We have long standing relationships with designers who have done a tremendous amount of work with us over many years, and I think it is in everyone’s best interest to negotiate in good faith—and that is required in the agreement.
Following years of uncertainty around Section 179D due to the need for annual extensions, the provision was made permanent as part of the Consolidated Appropriations Act of 2021. How does the deduction’s permanent status change the way that your institution utilizes it and how you plan for the future?
Kyle: Since we had already decided to try to avail ourselves of the deduction, it reminded me of back when Section 127 tax-free education benefits for employees would periodically expire. Every year we would try to see if it got retroactively reinstated. The permanency undoubtedly provides a sense of availability. I do not think it changes what we do, but it will make the process much easier. In the past, if it was not extended early in the year then we would have to guess and try to forecast outcomes. Permanence of the deduction makes the overall planning cycle smoother and easier.
Karishma, as a key advocate for the Section 179D deduction here in Washington, you were on the front lines of the push to make the deduction permanent. After years of fighting for temporary extensions, how did it feel to see a permanent deduction signed into law?
Karishma: It was a tremendous accomplishment for the Section 179D stakeholder community, and truly a team effort. The Coalition for Energy Efficient Jobs & Investment includes numerous Section 179D stakeholders, all of whom played a critical role in advocating for the permanent extension. I have had the privilege of working on Section 179D for over a decade, and have witnessed firsthand the perseverance and dedication of this community as we have worked through numerous short-term extensions over the years. To know that those who utilize Section 179D now have the certainty to plan for using Section 179D in the long-term to implement many more energy-efficiency projects, driving job, economic, and energy efficiency growth across the nation, is very gratifying.
How does permanence change the way that you advocate around Section 179D?
Karishma: Prior to achieving permanence, we were able to advocate for reforms to strengthen Section 179D, but that often took a backseat to focusing on short-term extensions. Having achieved permanence, it has really enabled us to focus more on how to strengthen Section 179D to ensure that it can have the biggest impact possible on improving energy efficiency, maximizing the tax policy’s impact as a climate tool. Although the legislation that made Section 179D permanent also included other reforms the stakeholder community has long advocated for, including indexing the deduction amount per square foot to inflation, it also included an update to the American Society of Heating, Refrigerating, and Air Conditioning Engineers and the Illuminating Engineering Society of North America (“ASHRAE”) standard used for projects from Reference Standard 90.1-2007 to “the most recent Standard 90.1.” This has raised questions amongst stakeholders regarding how to implement and interpret the update.

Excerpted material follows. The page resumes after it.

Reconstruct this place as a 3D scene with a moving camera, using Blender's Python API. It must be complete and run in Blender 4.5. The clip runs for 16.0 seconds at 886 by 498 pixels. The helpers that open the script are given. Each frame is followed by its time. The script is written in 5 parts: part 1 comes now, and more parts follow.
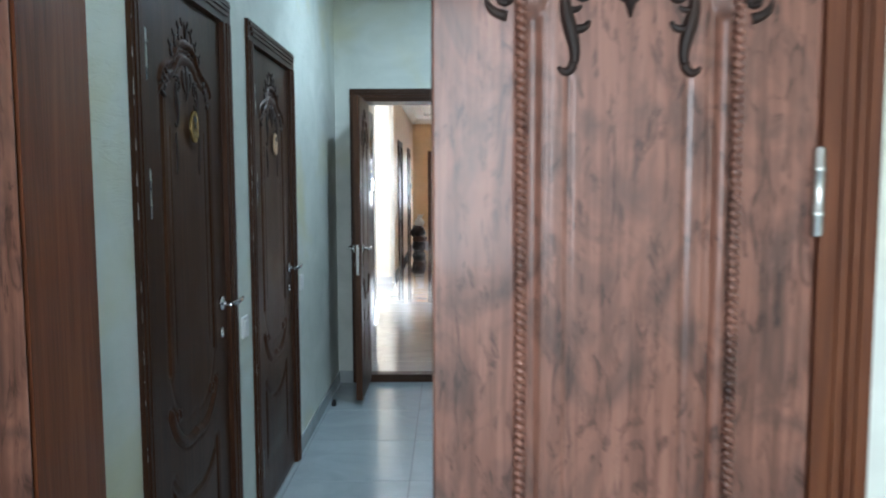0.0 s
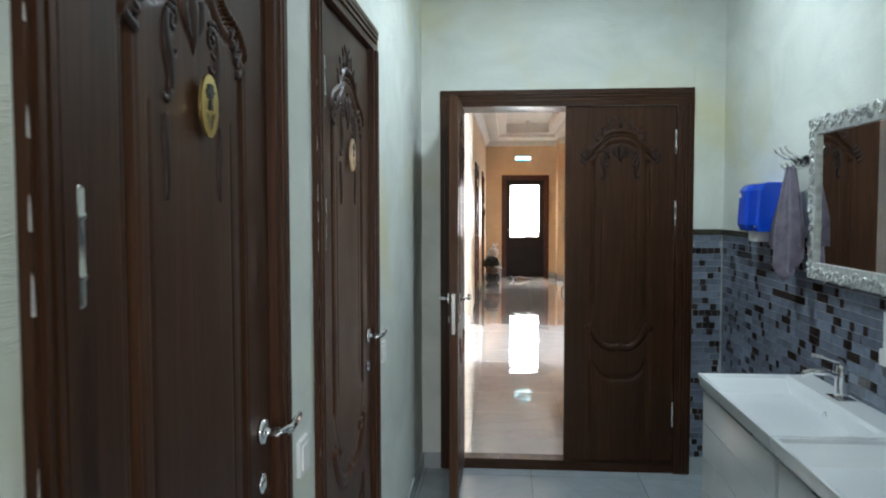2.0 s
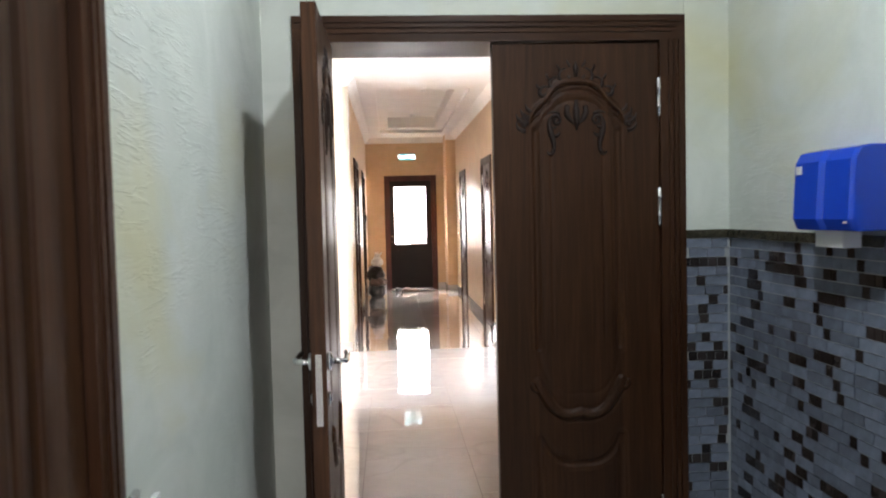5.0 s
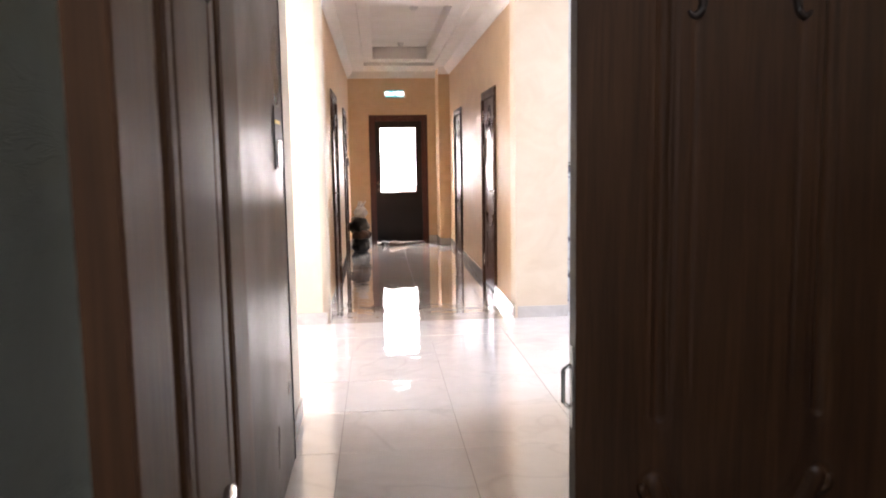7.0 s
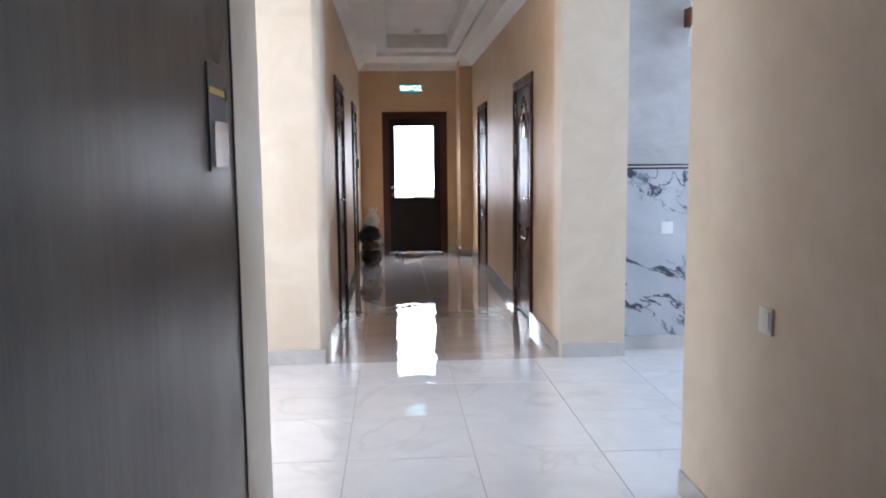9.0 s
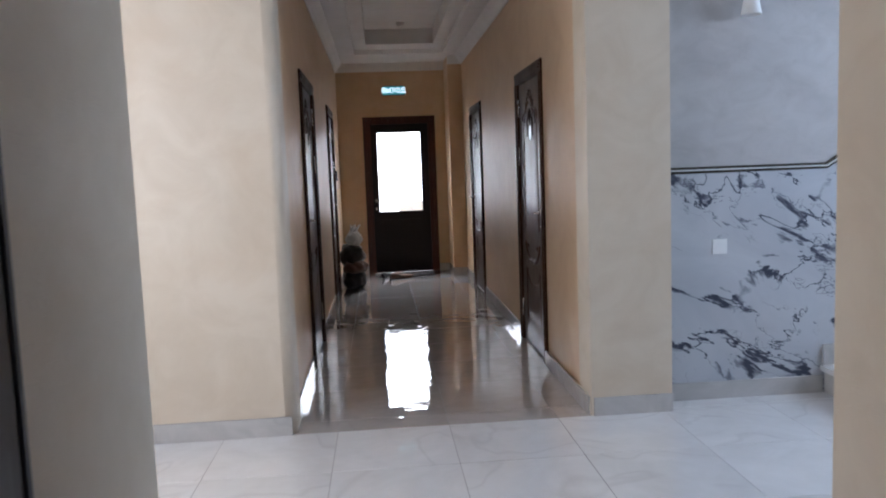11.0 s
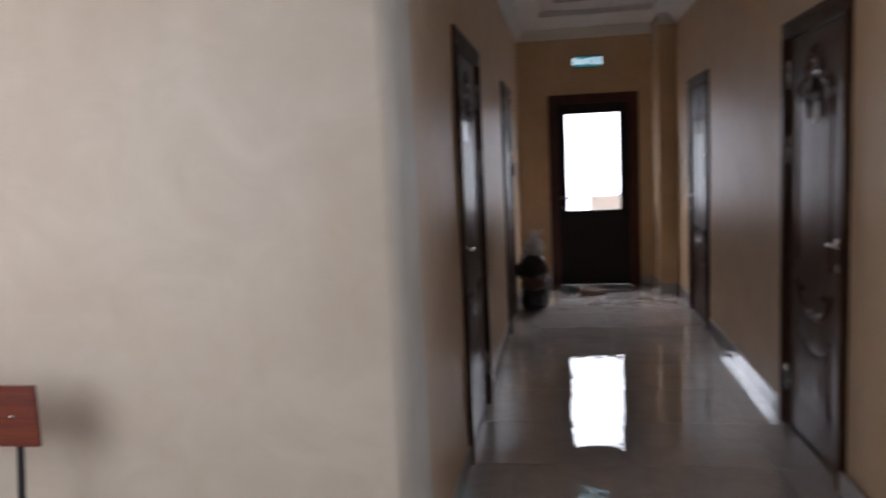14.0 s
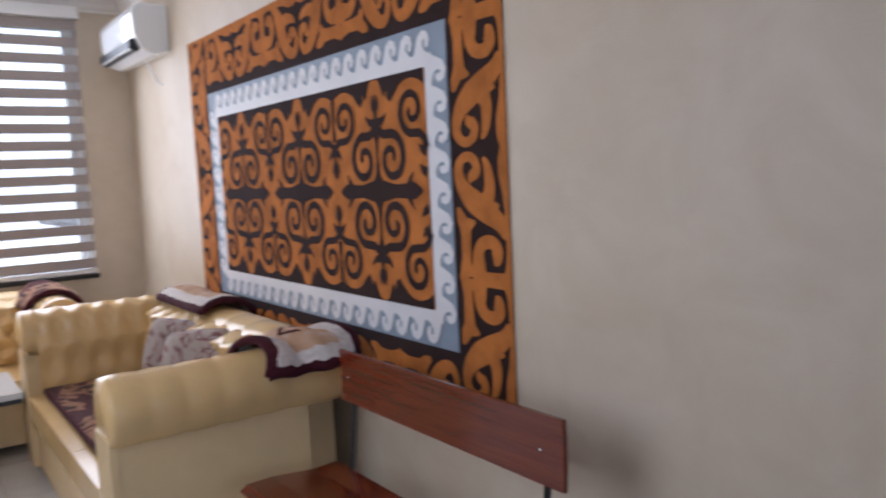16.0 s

As a result, much of last year was spent working with congressional offices to better understand the update and work to increase the amount of the deduction per square foot to be more reflective of the increased costs of Section 179D projects under the ASHRAE update, as well as working on other reforms. We anticipate that work will continue this year.
Recent drafts of the Build Back Better Act include significant changes to Section 179D. Among them, the legislation proposes to extend the deduction to nonprofit organizations and increase the maximum value of the deduction to $5.00 per square foot, provided that certain labor requirements are met. While the BBB appears to have stalled, it is still possible that some of its provisions may advance as separate legislation. Do you have a sense for how Section 179D legislation might fare separate from BBB?
Karishma: The Section 179D reforms included in the Build Back Better Act drafts are a part of a larger section of the bill focused on clean energy. There may be bipartisan interest in moving these provisions as a separate package. There may also be other opportunities to move the Section 179D reforms, such as a potential government funding package this winter or again later in the year. Section 179D is unlikely to move as standalone legislation, as tax policy legislation on one issue rarely advances in recent years unless it is included as part of a larger legislative package.
Are there any other potential legislative changes, whether included in BBB or not, that our readers might want to keep in mind as they consider undertaking a Section 179D project?
Karishma: The Build Back Better Act’s Section 179D proposals have the potential to significantly amplify the impact of the tax policy on climate change. Reforms being contemplated include decreasing the percent increase in energy efficiency over the most recent ASHRAE Standard 90.1 that projects must meet from 50% to 25%; potential changes to the cadence of the ASHRAE Standard used for this process; potentially increasing the amount of the deduction (it is important to note that, in the current Build Back Better Act drafts, this is contingent upon meeting certain labor requirements, including prevailing wage and apprenticeship requirements); allowing certain tax-exempt entities, including private nonprofit colleges and universities, to utilize Section 179D; allowing the maximum Section 179D incentive to be applied to a building once every three years; and, creating an alternative process for evaluating retrofit properties, among others. The Coalition for Energy Efficient Jobs & Investment continues to advocate on these reforms, either as part of the Build Back Better Act, or as noted earlier, as part of a separate legislative vehicle.
Additionally, we anticipate that the Department of the Treasury and Internal Revenue Service will likely issue a rulemaking in the coming months implementing the updates made to Section 179D in the Consolidated Appropriations Act, 2021. Stakeholders have urged them to clarify which ASHRAE Standard 90.1 is currently in place and the cadence of the Treasury affirmation process moving forward.
Kyle, do you have any advice for campus decisionmakers who might be considering utilizing Section 179D for the first time?
Kyle: This is a cause worth championing. I think it is likely that we are all involved in building projects that are going to be compliant and qualify for this, and it can help generate significant economic savings for our universities. It is well worth the effort to pursue.
Do not be afraid to be proactive and bring it up more than once with your colleagues. When I originally floated the idea of pursuing Section 179D, I got a kind of luke-warm response, and I had to reiterate that this could really be worth pursuing. I brought it up again and everybody came around. Next thing you know, it was built into all of our RFP templates, and we were rolling. It kind of took off on its own. It is a tax provision, but the actual work is not so much tax—the finance people owned the process for us.